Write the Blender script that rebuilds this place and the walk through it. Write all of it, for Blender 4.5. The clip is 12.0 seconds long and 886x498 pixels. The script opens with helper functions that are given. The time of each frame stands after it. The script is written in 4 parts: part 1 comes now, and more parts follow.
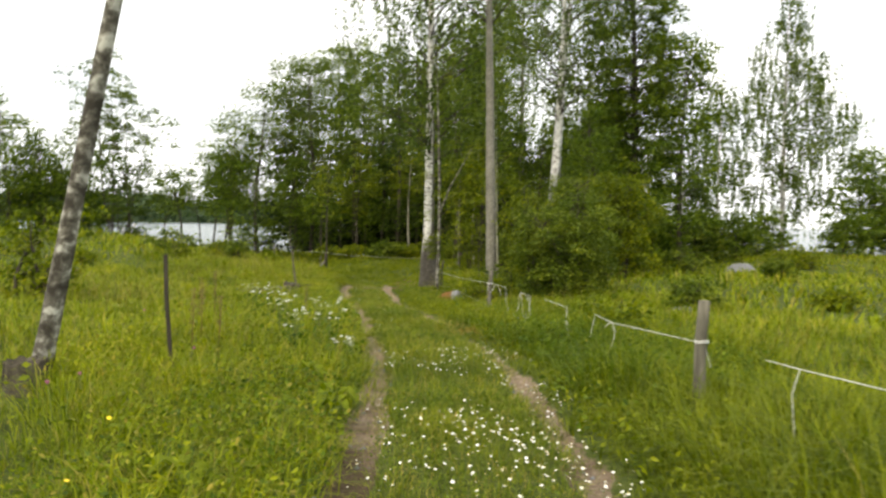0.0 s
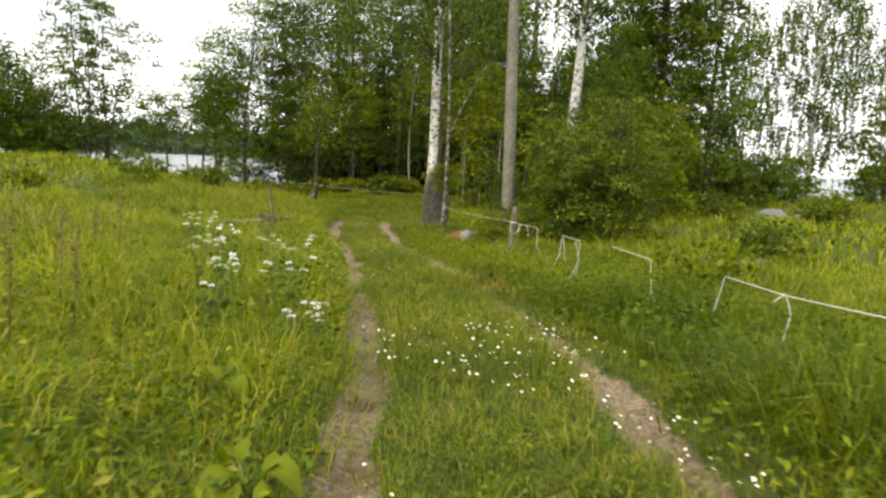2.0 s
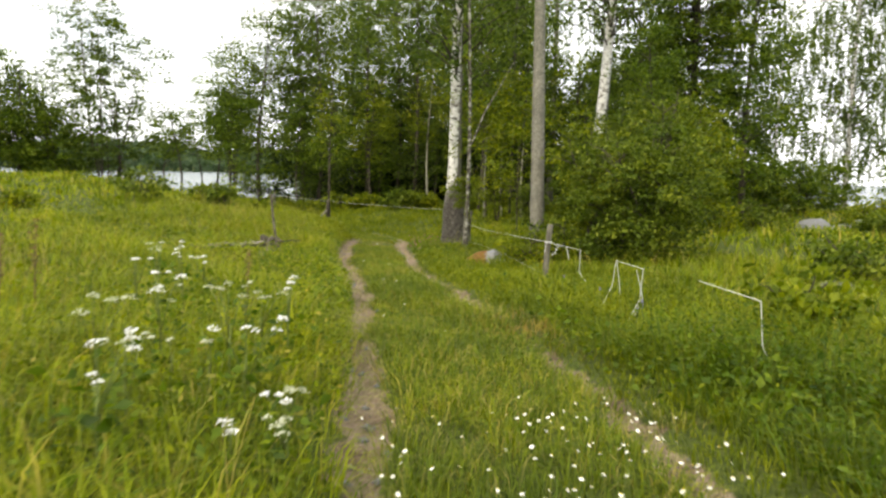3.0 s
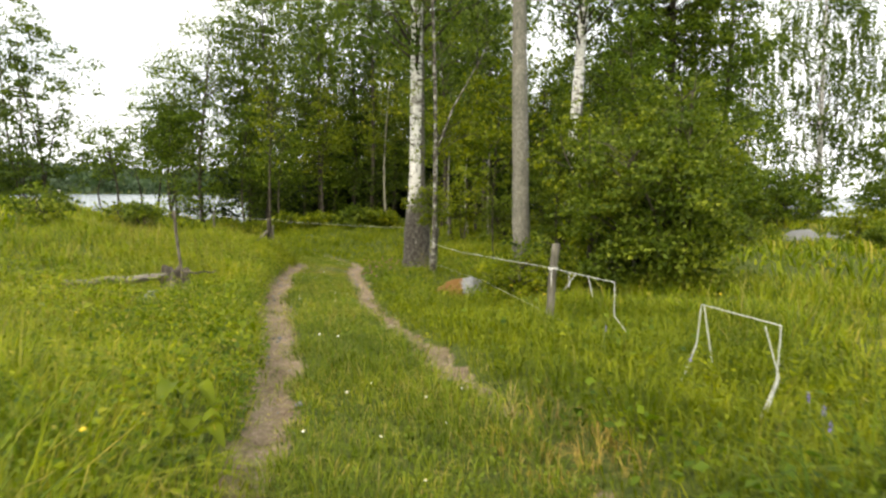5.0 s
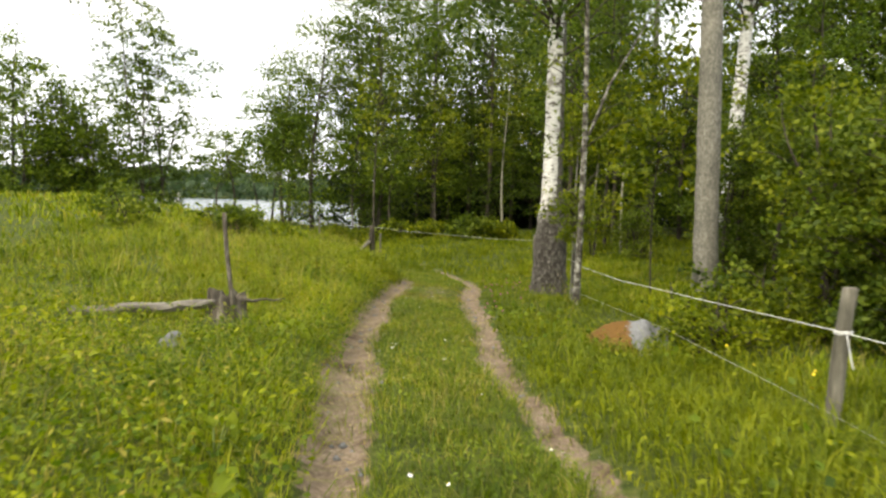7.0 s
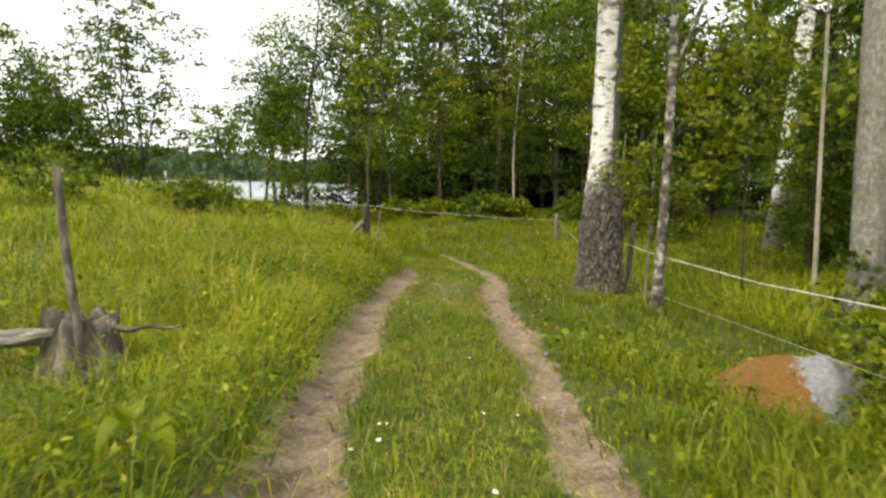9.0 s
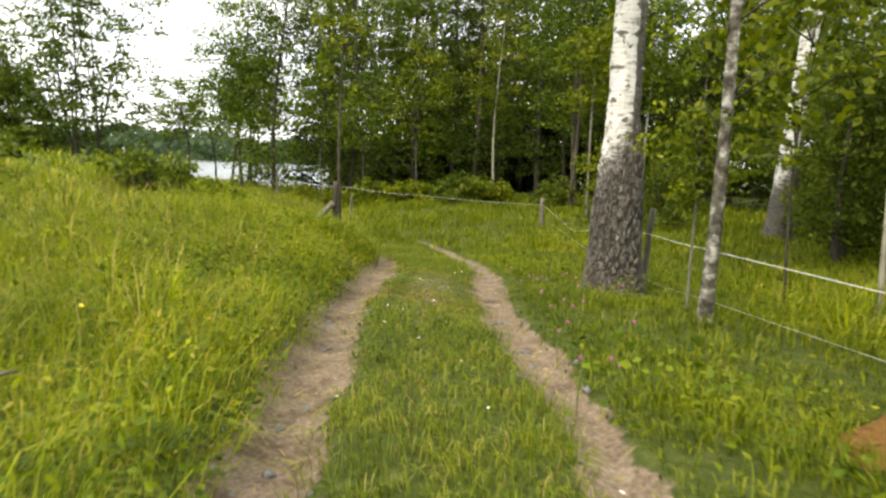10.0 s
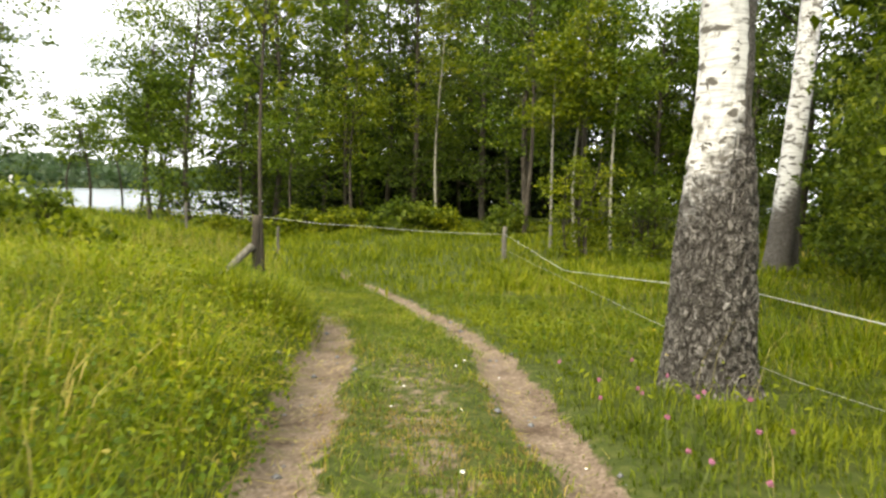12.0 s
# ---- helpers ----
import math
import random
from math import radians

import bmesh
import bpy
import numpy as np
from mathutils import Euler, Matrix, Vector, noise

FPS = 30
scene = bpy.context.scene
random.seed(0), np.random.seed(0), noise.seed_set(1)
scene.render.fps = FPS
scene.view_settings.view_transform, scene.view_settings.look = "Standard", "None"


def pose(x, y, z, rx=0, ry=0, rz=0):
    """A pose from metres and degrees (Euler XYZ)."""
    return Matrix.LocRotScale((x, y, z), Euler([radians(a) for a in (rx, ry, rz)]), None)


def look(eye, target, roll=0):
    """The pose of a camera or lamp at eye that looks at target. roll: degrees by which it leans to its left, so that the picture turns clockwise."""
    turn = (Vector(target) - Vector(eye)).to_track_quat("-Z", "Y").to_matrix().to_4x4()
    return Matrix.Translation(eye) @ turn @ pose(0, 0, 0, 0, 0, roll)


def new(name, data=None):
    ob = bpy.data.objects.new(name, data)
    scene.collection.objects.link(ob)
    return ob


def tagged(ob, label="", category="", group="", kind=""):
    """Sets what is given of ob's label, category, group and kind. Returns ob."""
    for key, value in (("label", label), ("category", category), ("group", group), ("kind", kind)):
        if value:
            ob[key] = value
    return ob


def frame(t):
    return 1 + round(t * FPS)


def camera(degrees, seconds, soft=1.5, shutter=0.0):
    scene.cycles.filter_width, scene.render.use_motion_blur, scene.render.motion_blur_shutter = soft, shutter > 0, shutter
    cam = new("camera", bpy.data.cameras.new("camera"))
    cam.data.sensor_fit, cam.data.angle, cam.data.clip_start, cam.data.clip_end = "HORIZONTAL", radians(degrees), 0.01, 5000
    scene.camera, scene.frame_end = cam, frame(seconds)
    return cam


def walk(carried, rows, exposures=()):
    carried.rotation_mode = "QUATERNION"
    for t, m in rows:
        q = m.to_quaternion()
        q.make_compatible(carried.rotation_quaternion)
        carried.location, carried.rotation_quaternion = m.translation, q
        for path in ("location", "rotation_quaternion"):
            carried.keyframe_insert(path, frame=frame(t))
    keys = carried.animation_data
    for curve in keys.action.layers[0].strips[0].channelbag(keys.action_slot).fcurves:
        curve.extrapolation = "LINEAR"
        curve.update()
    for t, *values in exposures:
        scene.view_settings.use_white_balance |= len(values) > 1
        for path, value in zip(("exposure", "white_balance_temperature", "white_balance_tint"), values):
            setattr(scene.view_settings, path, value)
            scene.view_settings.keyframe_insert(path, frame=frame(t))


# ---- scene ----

-----

◆ Your task ◆
The data above needs to be retyped exactly, with the images left out.

◆ Result of this task ◆
Write the Blender script that rebuilds this place and the walk through it. Write all of it, for Blender 4.5. The clip is 12.0 seconds long and 886x498 pixels. The script opens with helper functions that are given. The time of each frame stands after it. The script is written in 4 parts: part 1 comes now, and more parts follow.
0.0 s
2.0 s
3.0 s
5.0 s
7.0 s
9.0 s
10.0 s
12.0 s
# ---- helpers ----
import math
import random
from math import radians

import bmesh
import bpy
import numpy as np
from mathutils import Euler, Matrix, Vector, noise

FPS = 30
scene = bpy.context.scene
random.seed(0), np.random.seed(0), noise.seed_set(1)
scene.render.fps = FPS
scene.view_settings.view_transform, scene.view_settings.look = "Standard", "None"


def pose(x, y, z, rx=0, ry=0, rz=0):
    """A pose from metres and degrees (Euler XYZ)."""
    return Matrix.LocRotScale((x, y, z), Euler([radians(a) for a in (rx, ry, rz)]), None)


def look(eye, target, roll=0):
    """The pose of a camera or lamp at eye that looks at target. roll: degrees by which it leans to its left, so that the picture turns clockwise."""
    turn = (Vector(target) - Vector(eye)).to_track_quat("-Z", "Y").to_matrix().to_4x4()
    return Matrix.Translation(eye) @ turn @ pose(0, 0, 0, 0, 0, roll)


def new(name, data=None):
    ob = bpy.data.objects.new(name, data)
    scene.collection.objects.link(ob)
    return ob


def tagged(ob, label="", category="", group="", kind=""):
    """Sets what is given of ob's label, category, group and kind. Returns ob."""
    for key, value in (("label", label), ("category", category), ("group", group), ("kind", kind)):
        if value:
            ob[key] = value
    return ob


def frame(t):
    return 1 + round(t * FPS)


def camera(degrees, seconds, soft=1.5, shutter=0.0):
    scene.cycles.filter_width, scene.render.use_motion_blur, scene.render.motion_blur_shutter = soft, shutter > 0, shutter
    cam = new("camera", bpy.data.cameras.new("camera"))
    cam.data.sensor_fit, cam.data.angle, cam.data.clip_start, cam.data.clip_end = "HORIZONTAL", radians(degrees), 0.01, 5000
    scene.camera, scene.frame_end = cam, frame(seconds)
    return cam


def walk(carried, rows, exposures=()):
    carried.rotation_mode = "QUATERNION"
    for t, m in rows:
        q = m.to_quaternion()
        q.make_compatible(carried.rotation_quaternion)
        carried.location, carried.rotation_quaternion = m.translation, q
        for path in ("location", "rotation_quaternion"):
            carried.keyframe_insert(path, frame=frame(t))
    keys = carried.animation_data
    for curve in keys.action.layers[0].strips[0].channelbag(keys.action_slot).fcurves:
        curve.extrapolation = "LINEAR"
        curve.update()
    for t, *values in exposures:
        scene.view_settings.use_white_balance |= len(values) > 1
        for path, value in zip(("exposure", "white_balance_temperature", "white_balance_tint"), values):
            setattr(scene.view_settings, path, value)
            scene.view_settings.keyframe_insert(path, frame=frame(t))


# ---- scene ----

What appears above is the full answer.